Film und Gespräch mit Moritz Liewerscheidt
18. Oktober | 20 Uhr | Cineding (Karl-Heine-Straße 83)
Der Essayfilm von Moritz Liewerscheidt reflektiert das Verhältnis von deutscher Gegenaufklärung und marxistischer Philosophie am Übergang vom 19. zum 20. Jahrhundert vor dem Bildhintergrund des 21. Jahrhunderts. Aufklärerische Fortschrittsaffirmation und romantische Fortschrittskritik treffen auf die vollendeten Tatsachen einer spätkapitalistischen Gesellschaft. Aus der Kombination von gesprochenen historischen Texten aus dem Off mit Gegenwartsbildern, die ihrerseits den Kontrast von Großstadt und ostdeutscher Provinz zeigen, ergeben sich dabei oft Szenen von schlagender Absurdität. Im Fokus des Films steht vor allem die regressive Tendenz einer Fortschrittskritik, die nicht zufällig in offenen Antisemitismus mündet und außerdem deutliche Parallelen zu zeitgenössischen Formen populärer Kapitalismus- und Globalisierungskritik aufweist. Der Film zeigt auf, dass sich in ihr Kernelemente nationalsozialistischer Ideologie finden und verfolgt schlaglichtartig deren Formierung zum Weltbild. Die Konfrontation von Texten aus einer Zeit vor dem Nationalsozialismus mit Aufnahmen aus dem heutigen Deutschland macht Liewerscheidts Film gleichzeitig zu einer Auseinandersetzung damit, wie im 21. Jahrhundert mit dem Erbe des Nationalsozialismus verfahren wird. Er endet in einem entsprechenden zeitgenössischen Katastrophenbild: Junge Menschen posieren für Urlaubsfotos auf den Betonklötzen des Berliner Holocaust-Mahnmals und erfüllen damit den Wunsch des vormaligen Staatsantifaschisten und Protagonisten eines „Aufstands der Anständigen“ Gerhard Schröder, dass das Mahnmal ein Ort sein solle, „zu dem man gerne hingeht“.

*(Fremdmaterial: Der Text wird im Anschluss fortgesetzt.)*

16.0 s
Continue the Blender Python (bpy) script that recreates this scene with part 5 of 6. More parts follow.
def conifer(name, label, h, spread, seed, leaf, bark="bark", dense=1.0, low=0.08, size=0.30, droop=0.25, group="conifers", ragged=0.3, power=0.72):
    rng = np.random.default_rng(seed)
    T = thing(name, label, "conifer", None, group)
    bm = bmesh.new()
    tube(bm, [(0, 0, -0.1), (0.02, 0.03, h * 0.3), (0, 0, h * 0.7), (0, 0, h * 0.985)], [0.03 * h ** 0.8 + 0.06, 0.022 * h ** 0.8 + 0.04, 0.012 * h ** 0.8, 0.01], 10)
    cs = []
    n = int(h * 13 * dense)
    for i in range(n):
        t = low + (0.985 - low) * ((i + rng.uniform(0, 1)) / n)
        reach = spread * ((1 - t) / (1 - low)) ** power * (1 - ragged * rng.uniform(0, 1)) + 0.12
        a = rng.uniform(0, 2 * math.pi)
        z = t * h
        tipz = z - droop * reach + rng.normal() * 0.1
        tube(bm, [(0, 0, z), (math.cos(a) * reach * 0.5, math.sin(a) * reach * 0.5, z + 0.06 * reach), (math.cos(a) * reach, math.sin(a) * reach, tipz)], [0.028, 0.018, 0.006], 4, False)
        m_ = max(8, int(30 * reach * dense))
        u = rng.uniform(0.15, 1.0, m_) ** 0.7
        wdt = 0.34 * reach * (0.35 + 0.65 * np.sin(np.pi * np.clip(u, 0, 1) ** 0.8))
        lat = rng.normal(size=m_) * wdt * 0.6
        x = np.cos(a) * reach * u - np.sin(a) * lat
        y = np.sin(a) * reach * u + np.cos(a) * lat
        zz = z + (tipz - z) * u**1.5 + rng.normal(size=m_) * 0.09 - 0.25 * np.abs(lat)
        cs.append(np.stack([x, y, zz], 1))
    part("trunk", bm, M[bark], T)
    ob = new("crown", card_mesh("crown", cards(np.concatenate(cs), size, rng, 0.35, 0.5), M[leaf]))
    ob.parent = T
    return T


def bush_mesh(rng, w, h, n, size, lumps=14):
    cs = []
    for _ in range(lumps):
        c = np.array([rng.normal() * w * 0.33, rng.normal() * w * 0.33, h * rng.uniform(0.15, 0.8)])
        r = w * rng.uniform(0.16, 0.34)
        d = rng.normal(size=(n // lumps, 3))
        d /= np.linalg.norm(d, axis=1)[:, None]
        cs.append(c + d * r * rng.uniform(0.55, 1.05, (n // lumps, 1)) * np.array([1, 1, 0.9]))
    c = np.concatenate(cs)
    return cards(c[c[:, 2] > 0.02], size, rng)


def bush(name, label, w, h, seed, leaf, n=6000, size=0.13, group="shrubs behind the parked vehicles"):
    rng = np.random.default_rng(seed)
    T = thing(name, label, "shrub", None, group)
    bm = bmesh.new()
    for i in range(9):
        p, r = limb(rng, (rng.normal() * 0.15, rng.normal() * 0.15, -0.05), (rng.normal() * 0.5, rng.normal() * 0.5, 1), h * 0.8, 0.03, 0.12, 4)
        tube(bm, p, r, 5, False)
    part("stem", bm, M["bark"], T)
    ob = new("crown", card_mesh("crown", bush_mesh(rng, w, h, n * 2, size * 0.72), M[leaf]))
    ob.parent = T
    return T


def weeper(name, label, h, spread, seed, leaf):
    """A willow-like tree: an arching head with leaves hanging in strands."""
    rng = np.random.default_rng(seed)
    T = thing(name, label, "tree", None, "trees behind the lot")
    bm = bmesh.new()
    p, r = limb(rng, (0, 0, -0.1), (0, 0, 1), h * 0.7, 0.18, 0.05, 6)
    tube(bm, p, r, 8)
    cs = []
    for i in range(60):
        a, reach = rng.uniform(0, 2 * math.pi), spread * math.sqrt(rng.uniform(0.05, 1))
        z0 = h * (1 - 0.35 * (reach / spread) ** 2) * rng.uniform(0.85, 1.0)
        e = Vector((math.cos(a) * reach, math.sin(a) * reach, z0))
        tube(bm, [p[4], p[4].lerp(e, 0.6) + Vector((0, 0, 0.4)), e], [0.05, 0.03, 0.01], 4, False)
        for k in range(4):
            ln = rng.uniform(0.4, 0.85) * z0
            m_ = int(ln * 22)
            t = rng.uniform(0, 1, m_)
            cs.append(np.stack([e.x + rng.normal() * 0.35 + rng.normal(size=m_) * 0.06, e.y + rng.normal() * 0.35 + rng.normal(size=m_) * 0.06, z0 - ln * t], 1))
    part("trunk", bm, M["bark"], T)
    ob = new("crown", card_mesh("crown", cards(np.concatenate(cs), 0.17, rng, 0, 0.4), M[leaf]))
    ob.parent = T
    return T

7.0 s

Moritz Liewerscheidt studierte Geschichte und Philosophie in Düsseldorf und besuchte später die Kunsthochschule für Medien in Köln. 2012 schloss er mit dem Filmprojekt Jahrhundertwende sein dortiges Studium ab. Liewerscheidt ist außerdem Autor des Buchs „Zeit der Götter“ – Lutz Dammbeck als medialer „Waldgänger“ (AV Verlag 2014).